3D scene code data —

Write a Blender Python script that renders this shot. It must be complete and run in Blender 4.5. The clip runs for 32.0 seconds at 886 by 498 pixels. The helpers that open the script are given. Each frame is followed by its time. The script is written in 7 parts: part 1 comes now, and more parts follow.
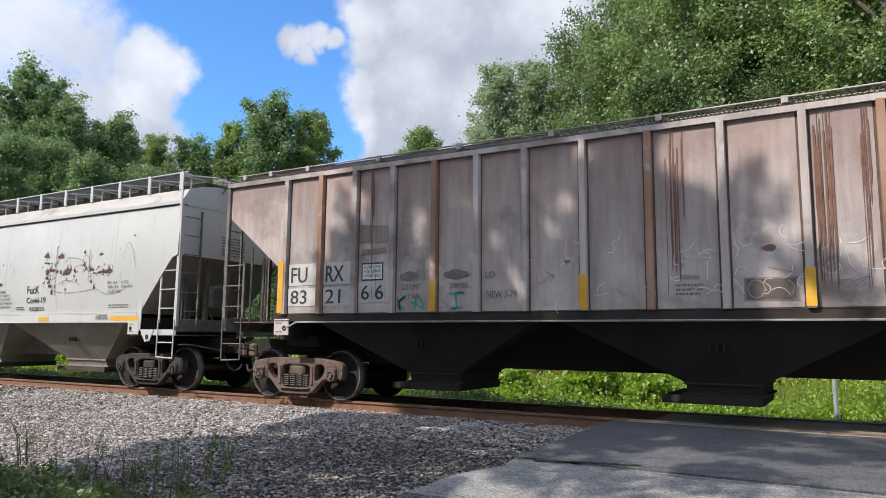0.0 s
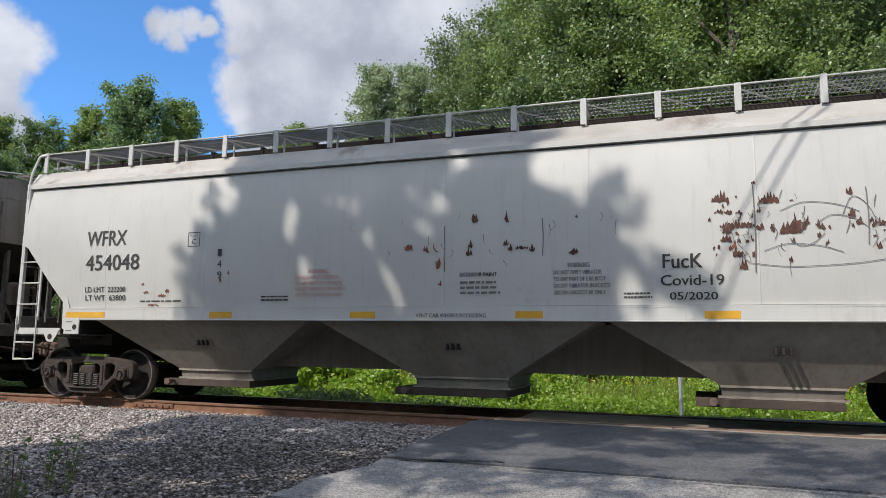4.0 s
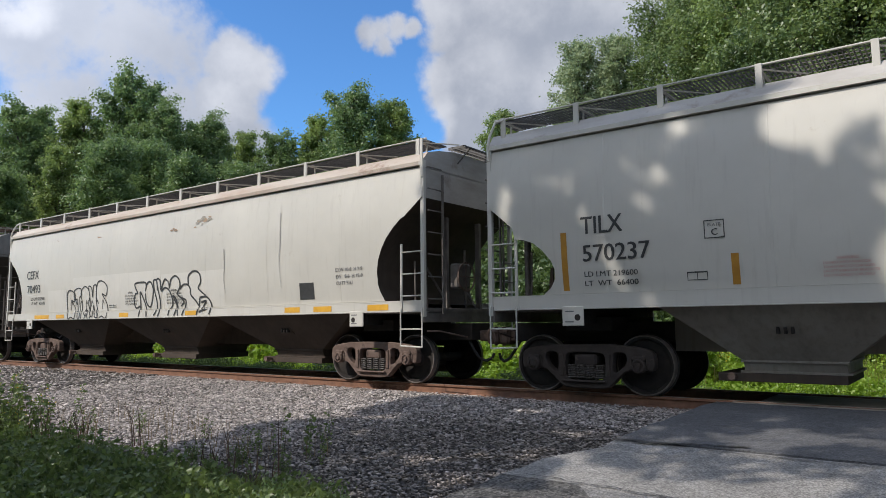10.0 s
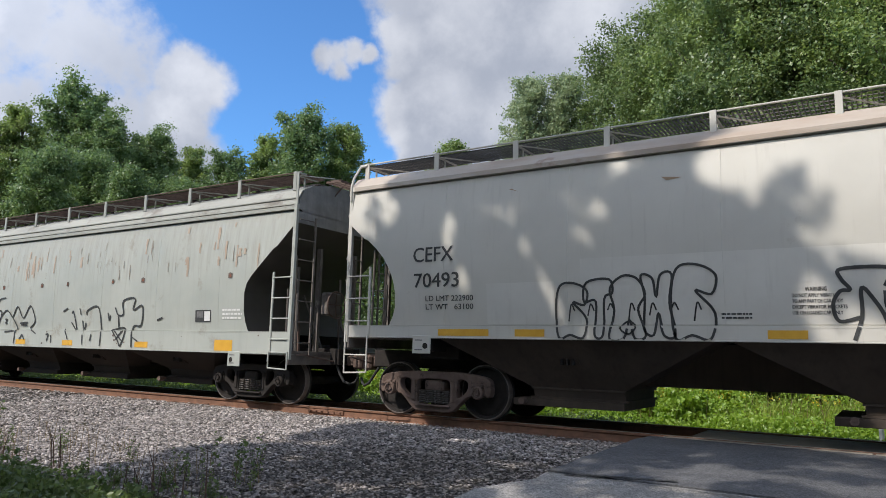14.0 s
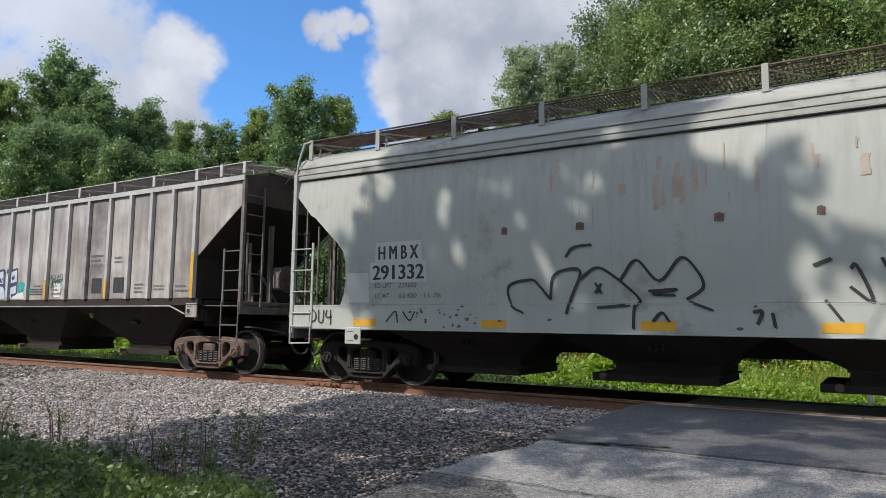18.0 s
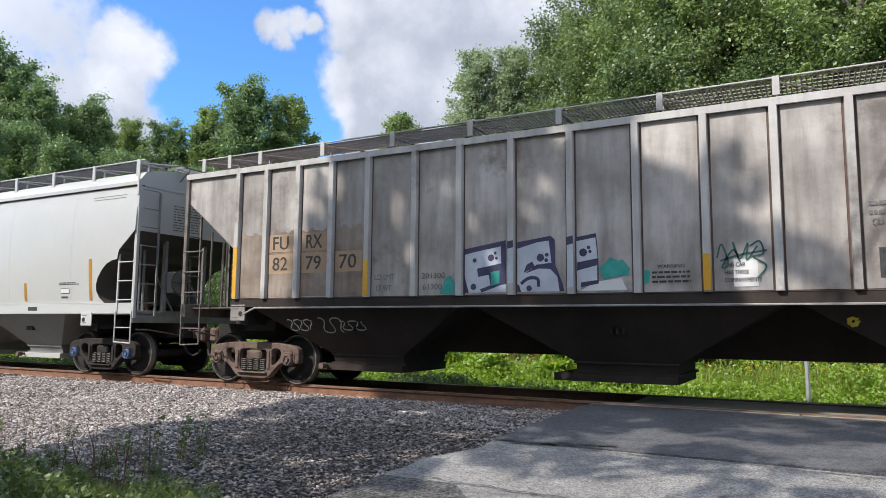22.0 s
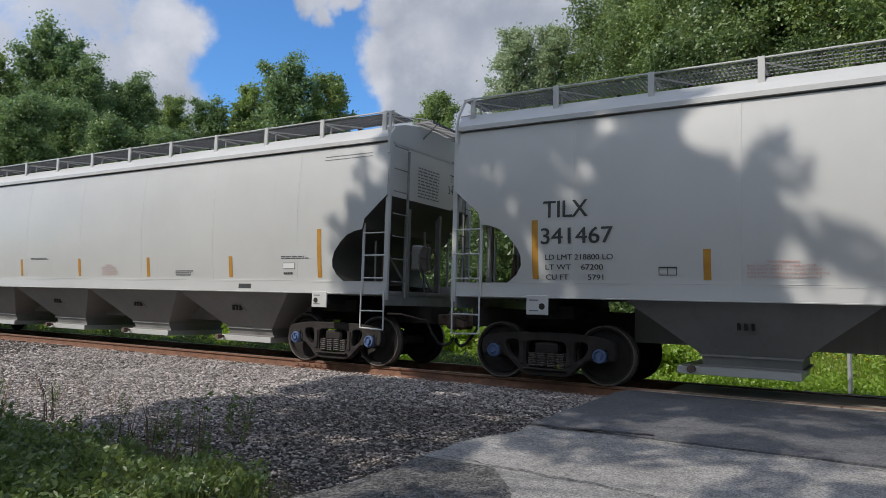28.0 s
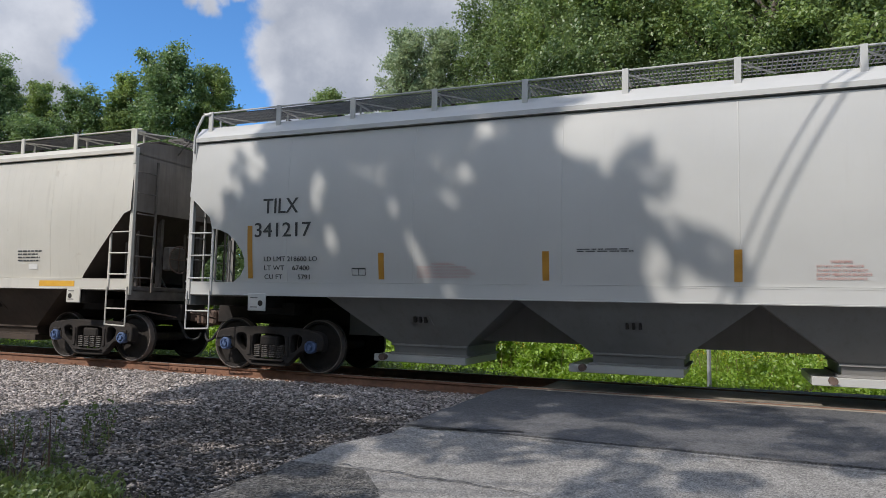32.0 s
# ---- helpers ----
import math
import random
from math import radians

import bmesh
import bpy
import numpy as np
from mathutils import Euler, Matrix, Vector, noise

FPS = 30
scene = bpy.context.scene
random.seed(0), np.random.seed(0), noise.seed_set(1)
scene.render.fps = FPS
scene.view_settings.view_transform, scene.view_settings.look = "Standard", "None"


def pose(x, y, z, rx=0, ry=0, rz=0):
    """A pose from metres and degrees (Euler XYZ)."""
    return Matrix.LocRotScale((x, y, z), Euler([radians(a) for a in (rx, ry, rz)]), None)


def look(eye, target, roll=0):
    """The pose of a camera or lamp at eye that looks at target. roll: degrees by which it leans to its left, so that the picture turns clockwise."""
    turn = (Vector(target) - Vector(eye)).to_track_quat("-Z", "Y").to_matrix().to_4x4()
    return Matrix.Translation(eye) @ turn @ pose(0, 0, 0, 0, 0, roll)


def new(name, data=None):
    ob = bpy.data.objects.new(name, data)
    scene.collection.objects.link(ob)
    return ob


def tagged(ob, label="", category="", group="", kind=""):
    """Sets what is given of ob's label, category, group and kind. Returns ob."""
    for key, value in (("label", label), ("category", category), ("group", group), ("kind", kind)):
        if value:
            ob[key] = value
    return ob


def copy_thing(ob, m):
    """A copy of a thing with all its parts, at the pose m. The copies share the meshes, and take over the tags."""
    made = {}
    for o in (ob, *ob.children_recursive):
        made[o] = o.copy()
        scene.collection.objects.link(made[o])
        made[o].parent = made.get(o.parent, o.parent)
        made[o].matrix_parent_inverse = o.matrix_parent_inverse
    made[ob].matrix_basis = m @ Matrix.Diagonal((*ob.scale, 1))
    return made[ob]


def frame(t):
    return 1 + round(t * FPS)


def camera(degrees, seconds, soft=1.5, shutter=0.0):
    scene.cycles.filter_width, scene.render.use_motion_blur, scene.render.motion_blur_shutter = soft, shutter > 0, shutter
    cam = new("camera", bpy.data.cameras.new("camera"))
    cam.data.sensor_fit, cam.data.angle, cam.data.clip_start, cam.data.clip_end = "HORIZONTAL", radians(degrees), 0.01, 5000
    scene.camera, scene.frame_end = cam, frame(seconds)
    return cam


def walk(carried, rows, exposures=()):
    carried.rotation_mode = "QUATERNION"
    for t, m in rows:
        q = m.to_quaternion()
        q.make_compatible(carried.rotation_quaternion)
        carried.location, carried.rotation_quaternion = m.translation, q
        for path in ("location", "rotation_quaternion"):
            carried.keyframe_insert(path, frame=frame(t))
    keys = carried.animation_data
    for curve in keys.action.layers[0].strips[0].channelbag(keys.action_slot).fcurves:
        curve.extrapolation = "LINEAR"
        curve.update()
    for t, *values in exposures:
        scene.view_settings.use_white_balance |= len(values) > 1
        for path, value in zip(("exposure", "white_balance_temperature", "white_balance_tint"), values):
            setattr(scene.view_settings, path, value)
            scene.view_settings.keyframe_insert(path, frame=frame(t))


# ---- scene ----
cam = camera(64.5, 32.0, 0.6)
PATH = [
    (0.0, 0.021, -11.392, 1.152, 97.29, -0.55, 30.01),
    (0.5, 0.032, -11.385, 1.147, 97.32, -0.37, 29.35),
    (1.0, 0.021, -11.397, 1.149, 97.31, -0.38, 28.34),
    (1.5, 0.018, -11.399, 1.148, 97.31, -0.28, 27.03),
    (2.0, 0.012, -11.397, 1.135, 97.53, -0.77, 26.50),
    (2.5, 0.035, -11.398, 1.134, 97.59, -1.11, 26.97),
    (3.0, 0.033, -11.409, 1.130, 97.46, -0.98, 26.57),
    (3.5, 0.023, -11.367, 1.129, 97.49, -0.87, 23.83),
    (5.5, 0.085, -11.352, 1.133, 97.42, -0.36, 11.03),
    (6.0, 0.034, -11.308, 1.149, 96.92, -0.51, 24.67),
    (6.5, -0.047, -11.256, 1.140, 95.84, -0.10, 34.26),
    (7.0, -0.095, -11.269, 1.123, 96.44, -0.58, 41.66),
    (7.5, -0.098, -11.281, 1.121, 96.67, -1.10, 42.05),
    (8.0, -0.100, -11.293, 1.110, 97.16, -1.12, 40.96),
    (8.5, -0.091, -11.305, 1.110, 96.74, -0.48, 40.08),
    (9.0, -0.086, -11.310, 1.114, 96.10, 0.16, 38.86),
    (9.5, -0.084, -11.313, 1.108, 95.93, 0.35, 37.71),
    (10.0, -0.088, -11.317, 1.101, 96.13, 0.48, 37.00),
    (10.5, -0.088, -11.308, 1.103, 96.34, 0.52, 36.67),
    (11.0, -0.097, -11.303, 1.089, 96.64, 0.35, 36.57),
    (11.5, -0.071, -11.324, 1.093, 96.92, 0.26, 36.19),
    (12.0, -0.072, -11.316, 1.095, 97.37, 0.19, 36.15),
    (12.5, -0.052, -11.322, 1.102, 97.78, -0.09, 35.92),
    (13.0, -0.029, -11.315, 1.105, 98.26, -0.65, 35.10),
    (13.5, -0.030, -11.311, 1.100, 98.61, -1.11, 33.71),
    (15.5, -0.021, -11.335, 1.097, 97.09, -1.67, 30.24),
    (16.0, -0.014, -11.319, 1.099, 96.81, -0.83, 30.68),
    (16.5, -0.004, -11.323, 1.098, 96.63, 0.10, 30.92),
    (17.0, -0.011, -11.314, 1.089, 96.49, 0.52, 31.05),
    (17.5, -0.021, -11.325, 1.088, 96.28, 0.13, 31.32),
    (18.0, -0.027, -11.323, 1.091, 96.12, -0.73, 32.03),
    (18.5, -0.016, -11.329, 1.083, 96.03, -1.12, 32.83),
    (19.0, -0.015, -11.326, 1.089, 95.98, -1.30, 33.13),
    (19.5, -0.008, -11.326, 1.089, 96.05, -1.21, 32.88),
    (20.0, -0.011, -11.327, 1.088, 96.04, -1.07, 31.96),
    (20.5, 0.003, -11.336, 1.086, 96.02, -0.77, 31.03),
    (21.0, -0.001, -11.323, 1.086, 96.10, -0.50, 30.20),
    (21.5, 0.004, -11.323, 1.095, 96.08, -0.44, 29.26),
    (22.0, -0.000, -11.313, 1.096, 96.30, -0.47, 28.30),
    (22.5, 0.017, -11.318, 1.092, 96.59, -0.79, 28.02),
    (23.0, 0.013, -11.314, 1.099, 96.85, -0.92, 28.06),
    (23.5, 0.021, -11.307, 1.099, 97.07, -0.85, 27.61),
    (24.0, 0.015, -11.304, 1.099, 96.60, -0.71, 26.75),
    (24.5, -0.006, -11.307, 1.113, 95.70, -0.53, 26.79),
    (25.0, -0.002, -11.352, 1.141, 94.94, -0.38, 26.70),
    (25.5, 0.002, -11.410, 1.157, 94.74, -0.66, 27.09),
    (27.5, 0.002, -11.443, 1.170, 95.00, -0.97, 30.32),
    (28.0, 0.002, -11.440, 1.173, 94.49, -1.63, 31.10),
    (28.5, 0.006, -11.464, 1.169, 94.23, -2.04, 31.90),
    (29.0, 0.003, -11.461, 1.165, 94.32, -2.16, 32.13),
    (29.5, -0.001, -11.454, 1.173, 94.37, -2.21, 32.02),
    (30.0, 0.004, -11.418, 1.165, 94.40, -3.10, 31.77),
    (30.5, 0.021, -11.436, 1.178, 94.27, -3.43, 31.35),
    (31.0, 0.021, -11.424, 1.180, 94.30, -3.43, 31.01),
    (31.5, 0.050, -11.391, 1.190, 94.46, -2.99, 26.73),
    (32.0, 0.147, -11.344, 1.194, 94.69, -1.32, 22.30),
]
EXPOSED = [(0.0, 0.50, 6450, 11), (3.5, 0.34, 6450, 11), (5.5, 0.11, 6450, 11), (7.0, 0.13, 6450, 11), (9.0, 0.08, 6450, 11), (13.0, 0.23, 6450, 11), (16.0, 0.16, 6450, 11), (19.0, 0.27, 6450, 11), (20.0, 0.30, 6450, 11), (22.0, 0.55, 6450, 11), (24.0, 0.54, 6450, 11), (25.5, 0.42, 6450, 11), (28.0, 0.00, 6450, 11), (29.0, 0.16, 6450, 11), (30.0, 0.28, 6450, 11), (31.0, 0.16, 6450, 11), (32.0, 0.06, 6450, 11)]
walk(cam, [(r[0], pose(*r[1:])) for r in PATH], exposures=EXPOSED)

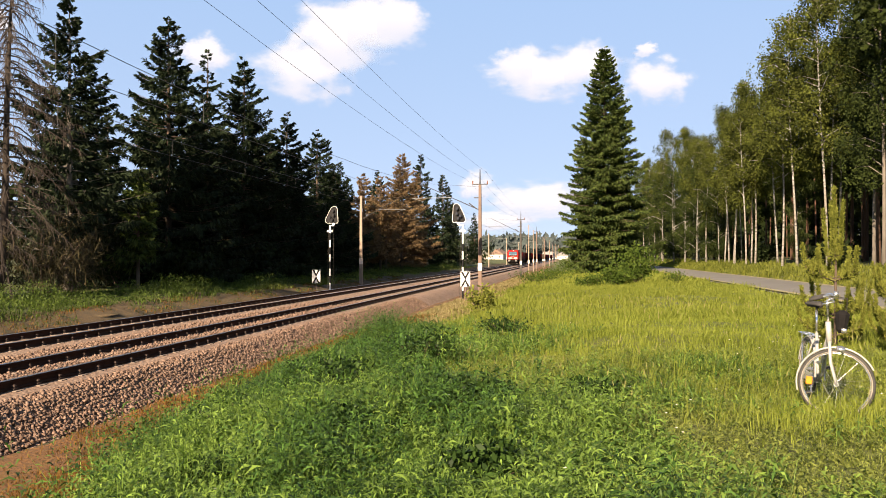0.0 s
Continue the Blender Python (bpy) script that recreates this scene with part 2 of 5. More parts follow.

Do this — Can you repeat, word for word, every line above from the one containing "made[ob].matrix_basis = m" down to the one containing "for curve in", including both?

Completed exercise —
    made[ob].matrix_basis = m @ Matrix.Diagonal((*ob.scale, 1))
    return made[ob]


def frame(t):
    return 1 + round(t * FPS)


def camera(degrees, seconds, soft=1.5, shutter=0.0):
    scene.cycles.filter_width, scene.render.use_motion_blur, scene.render.motion_blur_shutter = soft, shutter > 0, shutter
    cam = new("camera", bpy.data.cameras.new("camera"))
    cam.data.sensor_fit, cam.data.angle, cam.data.clip_start, cam.data.clip_end = "HORIZONTAL", radians(degrees), 0.01, 5000
    scene.camera, scene.frame_end = cam, frame(seconds)
    return cam


def walk(carried, rows, exposures=()):
    carried.rotation_mode = "QUATERNION"
    for t, m in rows:
        q = m.to_quaternion()
        q.make_compatible(carried.rotation_quaternion)
        carried.location, carried.rotation_quaternion = m.translation, q
        for path in ("location", "rotation_quaternion"):
            carried.keyframe_insert(path, frame=frame(t))
    keys = carried.animation_data
    for curve in keys.action.layers[0].strips[0].channelbag(keys.action_slot).fcurves:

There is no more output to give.